LOS ANGELES (CNS) — Following voters’ defeat of a tax measure designed to raise millions of dollars for Los Angeles schools, district officials and Mayor Eric Garcetti vowed to continue fighting for more education funding while calling on those who opposed the measure to join the battle.

“Life has taught me the value of persistence,” Los Angeles Unified School District Superintendent Austin Beutner said Wednesday, June 5. “When you get knocked down, you get back up and you keep moving forward.”

Beutner insisted the district made the right decision by taking Measure EE to voters in a special election on Tuesday instead of waiting for a likely higher-turnout regional or statewide ballot. Beutner also insisted that despite the defeat of the parcel tax proposal — which officials said would have raised $500 million a year for 12 years -- the district will find a way to meet its financial obligations over the next three years.

“We'll continue to reduce the bureaucracy and make sure every nickel of the taxpayers' (money) goes to schools,” he said. “We’re going to ask to those in Sacramento to make it possible to raise money to hire a teacher in the same way we can build a school.
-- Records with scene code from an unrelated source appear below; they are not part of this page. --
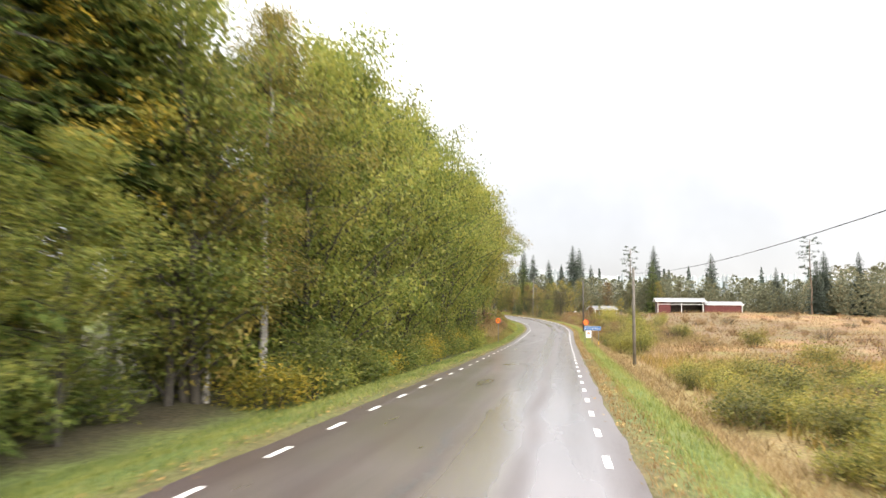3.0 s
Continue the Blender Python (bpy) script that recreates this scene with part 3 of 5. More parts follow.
def leafy_tree(name, label, height, radius, low, leaves, size, bark, foliage, seed, trunk_r=.13, weep=0.0, limbs=34, stems=1, spread=.62, lean=0.0):
    """A broad-leaved tree: tapered trunk, limbs with twigs and a crown of single leaves in clumps."""
    rs = random.Random(seed)
    nr = np.random.RandomState(seed)
    tree = thing(name, Matrix(), label, "tree")
    wood, boughs = Geo(), Geo()
    ends = []
    for st in range(stems):
        a0 = rs.uniform(0, 6.28)
        off = 0 if stems == 1 else rs.uniform(.2, .5)
        tilt = lean if stems == 1 else rs.uniform(.06, .18) * height
        top = Vector((math.cos(a0) * tilt, math.sin(a0) * tilt, height * (.93 if st == 0 else rs.uniform(.75, .92))))
        foot = Vector((math.cos(a0) * off, math.sin(a0) * off, -.25))
        n = 9
        tp = []
        for k in range(n + 1):
            t = k / n
            p = foot.lerp(top, t)
            if 0 < k < n:
                p += Vector((rs.uniform(-1, 1), rs.uniform(-1, 1), 0)) * .012 * height * math.sqrt(t)
            tp.append(p)
        rad = [trunk_r * (1.35 if k == 0 else 1) * (1 - .93 * (k / n)) ** .85 + .012 for k in range(n + 1)]
        wood.tube(tp, rad, 7, caps=False)
        for k in range(limbs // stems):
            t = low + (1 - low) * min(max((k + rs.uniform(-1.6, 2.6)) / (limbs // stems), 0), 1)
            f = t * n
            i = min(int(f), n - 1)
            base = tp[i].lerp(tp[i + 1], f - i)
            u = (t - low) / max(1 - low, .01)
            reach = radius * (max(math.sin(math.pi * min(.22 + .78 * u, 1.0)), .12) ** spread) * rs.uniform(.5, 1.15)
            az = k * 2.4 + rs.uniform(-1.1, 1.1)
            rise = rs.uniform(.5, 1.05) * reach * (1 - .3 * weep)
            e = base + Vector((math.cos(az) * reach, math.sin(az) * reach, rise))
            e.z -= weep * .75 * reach
            pts = limb_points(base, e, (.10 + .28 * weep) * reach, rs)
            pts[2] += Vector((-math.sin(az), math.cos(az), 0)) * rs.uniform(-.14, .14) * reach
            r0 = max(rad[i] * (.42 - .4 * weep), .012)
            boughs.tube([pts[0], pts[2], pts[4]], [r0 + .004, r0 * .55 + .004, r0 * .15 + .004], 3, caps=False)
            for q in (.9, 1.6, 2.3, 2.9, 3.5, 4.0):
                j = min(int(q), 3)
                p = pts[j].lerp(pts[j + 1], q - j)
                for _ in range(2):
                    v = Vector((rs.uniform(-1, 1), rs.uniform(-1, 1), rs.uniform(-.35, .8) - weep * 1.6)).normalized() * rs.uniform(.25, .62) * (.35 + .22 * radius)
                    if q > 2 and rs.random() < .25:
                        boughs.tube([p, p + v], [.007, .003], 3, caps=False)
                    ends.append((p + v * rs.uniform(.4, 1.0), v))
    part("trunk", wood, bark, tree, smooth=True)
    part("branchwork", boughs, M["bark_dark"], tree, smooth=True)
    e = np.array([a for a, _ in ends])
    v = unit(np.array([b for _, b in ends]))
    carry = np.repeat(nr.uniform(.3, 1.0, (len(e) + 11) // 12), 12)[:len(e)] * nr.uniform(.3, 1.0, len(e))
    pick = nr.choice(len(e), leaves, p=carry / carry.sum())
    cs = (.20 + .05 * radius) * (1 - .12 * weep)
    pos = e[pick] + np.clip(nr.normal(0, 1, (leaves, 3)), -1.6, 1.6) * np.array([cs, cs, cs * .75])
    if weep > 0:
        hang = nr.random_sample(leaves) < .4 * weep        # leaves of the hanging twigs
        pos[hang] = e[pick[hang]] + nr.normal(0, .13, (int(hang.sum()), 3))
        pos[:, 2] -= np.where(hang, nr.random_sample(leaves) * 1.5, nr.random_sample(leaves) ** 1.5 * .9) * weep
    axis = unit(v[pick] * .5 + nr.normal(0, 1, (leaves, 3)) + np.array([0, 0, -.5 - 1.5 * weep]))
    side = unit(np.cross(axis, unit(nr.normal(0, 1, (leaves, 3)) * .7 + np.array([0, 0, 1.]))))
    L = size * nr.uniform(.65, 1.35, leaves)
    put("crown", cards_mesh("crown", pos, axis, side, L, L * .68, .12), foliage, tree)
    return tree


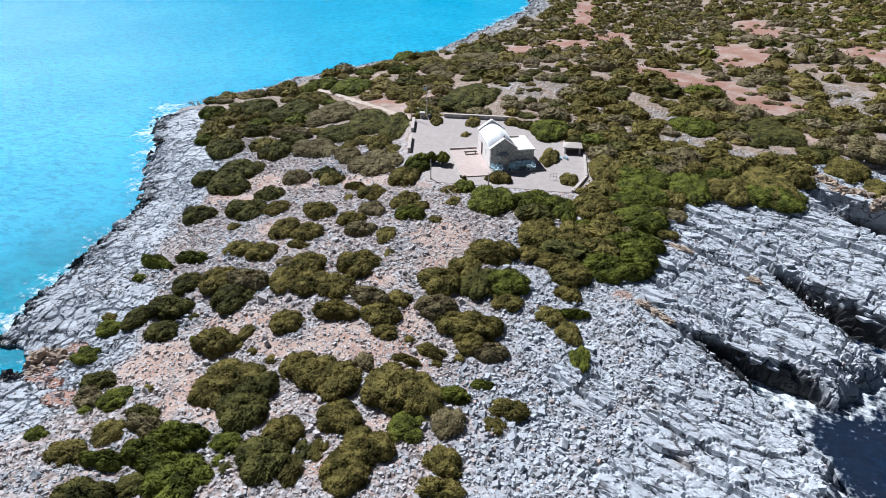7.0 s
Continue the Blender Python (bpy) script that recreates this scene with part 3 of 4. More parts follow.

We're going to continue to work with the governor and the Legislature for additional funding for our schools, and we'll continue to inform the communities we serve about the need for additional funding. Now what's next? It's time to take the fight to Sacramento.”

It was unclear if the district might consider another ballot measure in the next two years.

Measure EE was seen as a critical funding tool for a district that has been on notice from the county Office of Education about its dicey financial picture — exacerbated by a new contract reached with the teachers’ union that called for reductions in class size, increased salaries and hiring of nurses, counselors and librarians.

Debra Duardo, superintendent of the county Office of Education, issued a statement Wednesday expressing disappointment at Measure EE's defeat and continuing to voice concern about LAUSD's “distressed financial condition.”

“While progress has been made and actions have been taken to improve the district’s fiscal condition, the county Office of Education remains concerned with the continued use of one-time funding to cover ongoing expenditures,” she said. “Put simply, LAUSD needs to stop spending more than it receives from the state and federal government, which it does every year.”

Garcetti, who campaigned heavily in favor of Measure EE, got choked up Wednesday as he discussed the need for additional education funding, saying many societal woes can be traced to shortcomings in the classroom.

“When they say what are we going to do to end homelessness, I say homelessness starts in a classroom,” Garcetti said, pausing his remarks to regain his composure. "... When you complain there’s too many people in prison, where does that begin? It begins when we fail a child in the classroom.

“When we’re worried about the safety on our streets, that starts when we fail to fund our children.”